Я все еще был взволнован, но соприкосновение с водой вернуло мне некоторое самообладание. Кроме того, — хотя я не хотел себе в этом сознаваться, — я чувствовал, как во мне быстро нарастало безграничное любопытство. В эту минуту, если бы мне вдруг предложили отвезти меня обратно на дорогу белой равнины, у Ших-Салы, я, наверное, ответил бы отказом. Я почти не сомневаюсь в этом.
Я пытался пристыдить себя за это любопытство. И подумал о Майфе.
«Он тоже шел по этому коридору. А теперь он — там, в красном мраморном зале».
Но я не успел углубиться в это воспоминание. Совершенно неожиданно, словно на меня налетел болид, что-то сильно меня толкнуло и опрокинуло на землю. В проходе было темно. Я ничего не видел. До меня донесся лишь чей-то насмешливый вой.
Белый туарег отскочил в сторону, плотно прижавшись спиной к стене.
— Ну, вот, — пробормотал я, поднимаясь на ноги.Опять начинается чертовщина!
Мы продолжали наш путь. Вскоре коридор стал» светлеть, озаряясь постепенно каким-то сиянием, исходившим на этот раз не из размещенных в проходе розовых светильников.
Мы дошли, таким образом, до высокого бронзового входа в виде ворот, покрытого сверху донизу ажурной резьбой, которая ярко просвечивала и напоминала странное кружево. До меня донеслись чистые звуки колокольчика.
Обе половинки двери отворились. Туарег, оставшийся в коридоре, закрыл их за мной.
Машинально я сделал несколько шагов и пошел, было, вперед, как вдруг остановился, словно вкопанный, защищая глаза рукой.
Я был ослеплен внезапно открывшимся передо мной широким лазурным просветом.
В продолжение нескольких часов я не выходил из полумрака и отвык от яркого дйевного света. Теперь же широкими волнами он лился мне навстречу с одной стороны обширного зала.
Последний находился в нижней части горы, изрезанной проходами и галлереями не хуже египетской пирамиды.

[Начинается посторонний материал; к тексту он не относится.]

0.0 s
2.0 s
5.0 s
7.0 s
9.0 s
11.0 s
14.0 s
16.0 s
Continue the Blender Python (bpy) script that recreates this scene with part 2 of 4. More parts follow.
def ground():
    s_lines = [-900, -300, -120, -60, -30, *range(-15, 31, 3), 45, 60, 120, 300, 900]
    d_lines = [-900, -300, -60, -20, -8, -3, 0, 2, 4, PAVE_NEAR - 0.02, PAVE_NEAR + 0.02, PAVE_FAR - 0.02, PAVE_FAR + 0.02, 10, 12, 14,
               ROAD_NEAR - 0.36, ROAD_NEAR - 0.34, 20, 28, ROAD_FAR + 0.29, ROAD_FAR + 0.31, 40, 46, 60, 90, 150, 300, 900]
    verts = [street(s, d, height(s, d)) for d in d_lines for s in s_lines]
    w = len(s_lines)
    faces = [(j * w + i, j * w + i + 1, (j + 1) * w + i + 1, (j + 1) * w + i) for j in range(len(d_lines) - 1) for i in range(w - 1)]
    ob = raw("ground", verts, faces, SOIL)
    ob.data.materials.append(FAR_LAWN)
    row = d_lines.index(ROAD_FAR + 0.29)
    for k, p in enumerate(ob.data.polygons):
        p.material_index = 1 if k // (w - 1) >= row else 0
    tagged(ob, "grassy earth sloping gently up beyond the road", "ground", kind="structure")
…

Будучи расположен на одном уровне с садом, который я видел утром с балкона библиотеки, он казался его продолжением. Переход почти не чувствовался: если под высокими пальмами сада были разостланы ковры, то в лесу колонн, поддерживавших своды зала, порхали птицы.
Вся часть зала, которая не находилась под непосредственным действием светового потока, лившегося прямо из оазиса, тонула вследствие резкого контраста в полумраке.

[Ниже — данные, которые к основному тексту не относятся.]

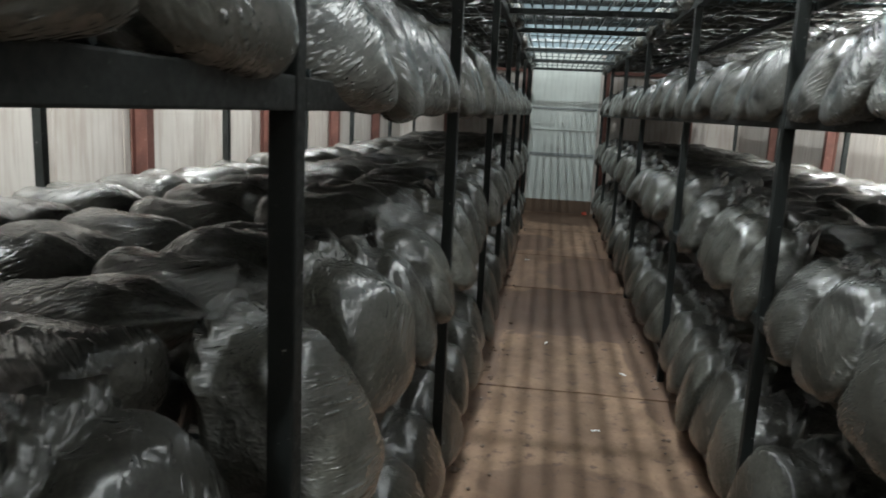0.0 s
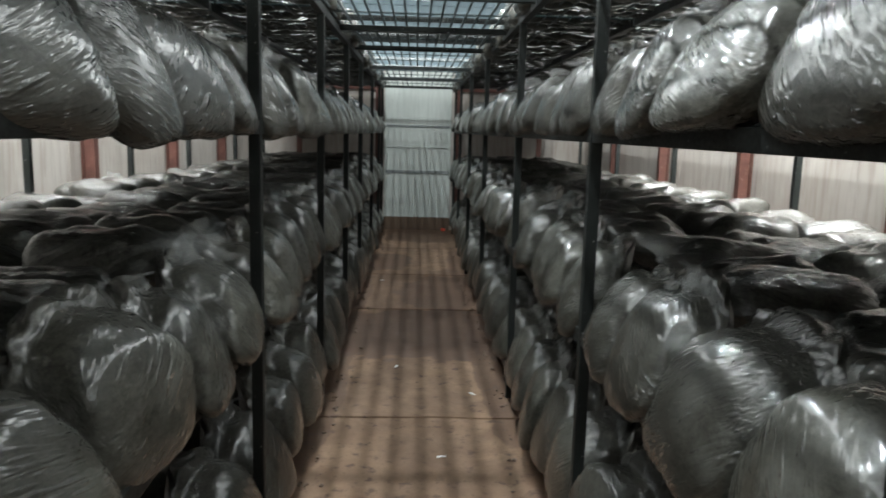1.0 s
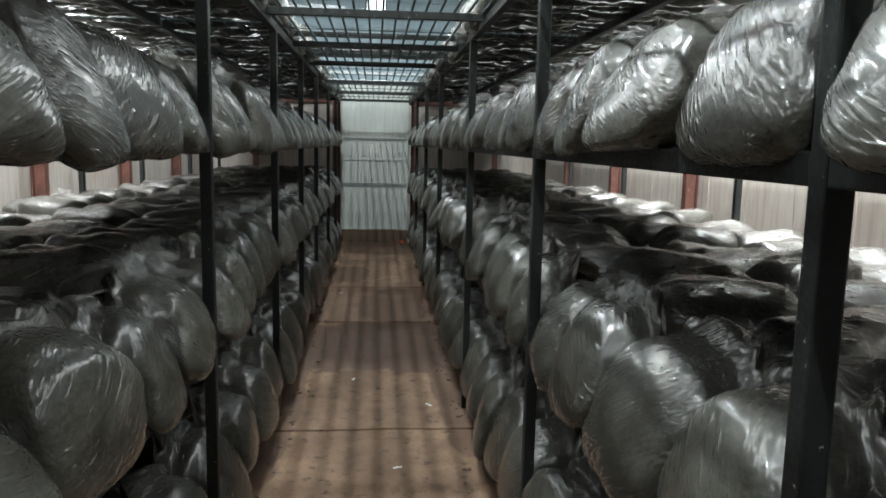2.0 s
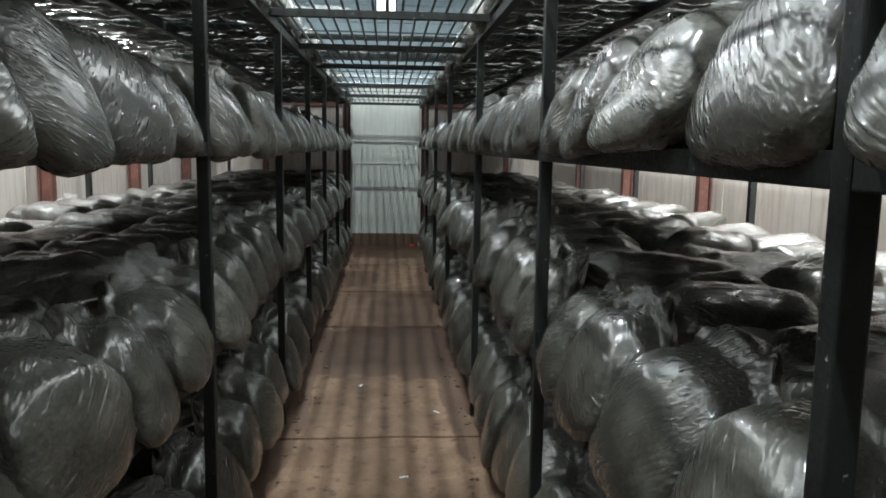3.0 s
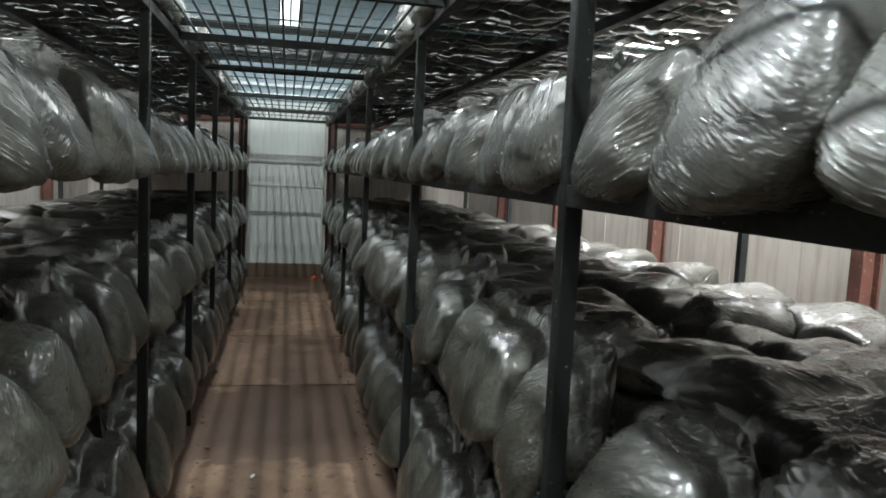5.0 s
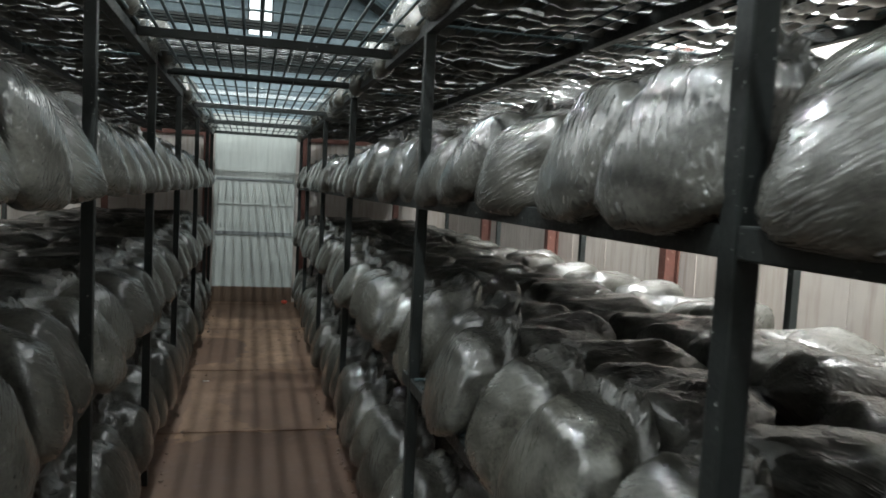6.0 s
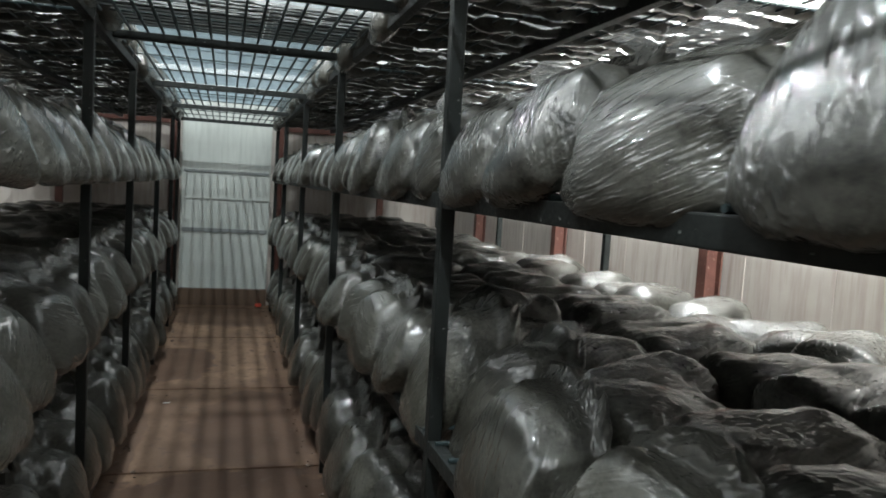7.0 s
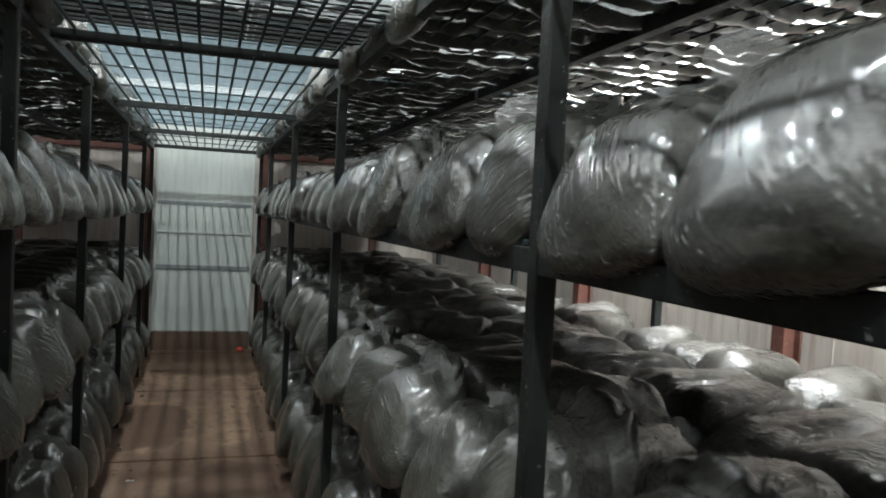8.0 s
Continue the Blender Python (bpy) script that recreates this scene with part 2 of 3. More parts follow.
box(bm, L_WALL, GX0, Y1, Y1 + 0.1, GZ0, GZ1)
box(bm, GX1, R_WALL, Y1, Y1 + 0.1, GZ0, GZ1)
box(bm, L_WALL, R_WALL, Y1, Y1 + 0.1, GZ1, ROOF)
z = DZ1 + 0.05
while z < ROOF - 0.15:
    for x0, x1 in ((L_WALL, R_WALL),) if z + 0.05 < GZ0 or z > GZ1 else ((L_WALL, GX0), (GX1, R_WALL)):
        box(bm, x0, x1, Y1 - 0.022, Y1 + 0.001, z, z + 0.05, 0.008)
    z += 0.13
under_roof(bm)
tagged(part("gable", bm, ROOFING), "ribbed bluish zinc sheet gable over the door", "wall", kind="structure")
bm = bmesh.new()
box(bm, L_WALL, R_WALL, Y0 - 0.1, Y0, 0.0, ROOF)
under_roof(bm)
tagged(part("wall_south", bm, WALL), "plain pale end wall", "wall", kind="structure")
bm = bmesh.new()
box(bm, DX0, DX1, Y1 - 0.06, Y1 + 0.1, 0.0, DZ0 - 0.004)
tagged(part("sill", bm, EARTH), "dark damp sill under the door", "sill", kind="structure")

window = thing("window_1", "small bright two-pane window high over the door", "window", kind="structure")
for x0, x1 in ((GX0, GX0 + 0.02), ((GX0 + GX1) / 2 - 0.012, (GX0 + GX1) / 2 + 0.012), (GX1 - 0.02, GX1)):
    bm = bmesh.new()
    box(bm, x0, x1, Y1 + 0.02, Y1 + 0.06, GZ0, GZ1, 0.003)
    part("window_frame", bm, STEEL, window)
for x0, x1 in ((GX0 + 0.021, (GX0 + GX1) / 2 - 0.013), ((GX0 + GX1) / 2 + 0.013, GX1 - 0.021)):
    bm = bmesh.new()
    box(bm, x0, x1, Y1 + 0.035, Y1 + 0.043, GZ0, GZ1)
    part("pane", bm, DAYLIGHT, window, "bright frosted pane")

# ceiling of corrugated sheet, its ribs across the house
bm = bmesh.new()
prof = []
y = Y0 - 0.1
while y < Y1 + 0.2:
    prof += [(y, 0.0), (y + 0.07, 0.0), (y + 0.09, 0.03), (y + 0.14, 0.03), (y + 0.16, 0.0)]
    y += 0.16
edges = (L_WALL - 0.1, RIDGE_X, R_WALL + 0.1)
rows = [[bm.verts.new((x, py, roof_at(x) + pz + up)) for py, pz in prof] for x, up in [(x, 0.0) for x in edges] + [(x, 0.05) for x in reversed(edges)]]
for a in range(6):
    ra, rb = rows[a], rows[(a + 1) % 6]
    for i in range(len(prof) - 1):
        bm.faces.new((ra[i], ra[i + 1], rb[i + 1], rb[i]))
bmesh.ops.recalc_face_normals(bm, faces=bm.faces)
tagged(part("ceiling", bm, ROOFING), "pitched corrugated zinc roof sheet above the racks", "ceiling", kind="structure")
for i, y in enumerate((-1.2, 1.4, 4.0, 6.6, 9.2, 11.7)):
    for x in (L_WALL, R_WALL):
        bm = bmesh.new()
        ends = (x, RIDGE_X)
        low = [bm.verts.new((p, y + w, roof_at(p) - h)) for p in ends for w, h in ((-0.03, 0.11), (0.03, 0.11), (0.03, 0.008), (-0.03, 0.008))]
        for k in range(4):
            bm.faces.new((low[k], low[(k + 1) % 4], low[4 + (k + 1) % 4], low[4 + k]))
        bm.faces.new(low[:4])
        bm.faces.new(low[4:])
        bmesh.ops.recalc_face_normals(bm, faces=bm.faces)
        tagged(part("rafter", bm, STEEL), "dark steel roof rafter", "beam", "rafters", "structure")
# glowing strips to go with those lamps; the two above the racks are invented
for x, half, y0, y1 in ((2.60, 0.19, -1.8, 7.8), (-2.06, 0.19, -1.8, 7.8), (1.45, 0.26, -2.0, 11.0), (-0.95, 0.26, -2.0, 11.0)):
    bm = bmesh.new()
    box(bm, x - half, x + half, y0, y1, -0.005, 0.005)
    for v in bm.verts:
        v.co.z += roof_at(v.co.x) - 0.02
    tagged(part("skylight", bm, ROOF_GLOW), "unseen translucent roof strip along the house", "skylight", kind="structure")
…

Солнце, медленно угасавшее за горой, скрашивало в розовый цвет гравий садовых дорожек и в кроваво-красный — перья священного фламинго, стоявшего, подняв одну ногу, на краю маленького озера, сверкавшего, как темно-алый сапфир.
Вдруг, еще раз, я полетел на землю. Какая-то масса внезапно обрушилась на мои плечи. Я почувствовал на своей шее чье-то теплое шелковистое прикосновение, а на затылке — горячее дыхание какого-то живого существа. В то же мгновение повторился насмешливый вой, уже раз смутивший меня в коридоре.
Сильным движением всего тела, я освободился от навалившейся на меня тяжести, нанеся, вместе с тем, наудачу могучий удар кулаком в сторону противника. Снова раздался вой, но на этот раз болезненный и гневный.
В ответ на него до меня донесся громкий и продолжительный смех. Вне себя от ярости, я выпрямился во весь рост, отыскивая глазами наглеца с намерением учинить над ним жестокую расправу. Но в ту же секунду мой взор застыл и остался неподвижным.
Я увидел Антинею…
В наиболее темной части зала, под отдельным сводом, искусно и необыкновенно ярко освещенным мальвовым светом двенадцати громадных широких окон, на груде пестрых подушек и драгоценнейших персидских ковров белого цвета, — полулежали четыре женщины.
В трех из них я признал представительниц, туарегского племени, блиставших бесподобной и строгой красотой и одетых в великолепные, окаймленные золотым шитьем, блузы из белого шелка. Четвертая, самая молодая из них, необычайно смуглая, почти что негритянка, была в платье из красного шелка, резко оттенявшего темный цвет ее лица, рук и обнаженных ног. Все четыре женищны окружали гору белоснежных ковров, прикрытых шкурой гигантского льва, а на ней, опираясь на локоть, возлежала Антинея…
Антинея!.. Каждый раз, когда я видел ее вновь, я спрашивал себя, хорошо ли я разглядел ее в этот первый, миг, когда меня охватило такое волнение, — ибо с каждым разом я находил ее все прекраснее… Все прекраснее! Жалкое слово, жалкий язык! Но кто виноват в его бедности: сам ли он или те, которые профанируют это слово?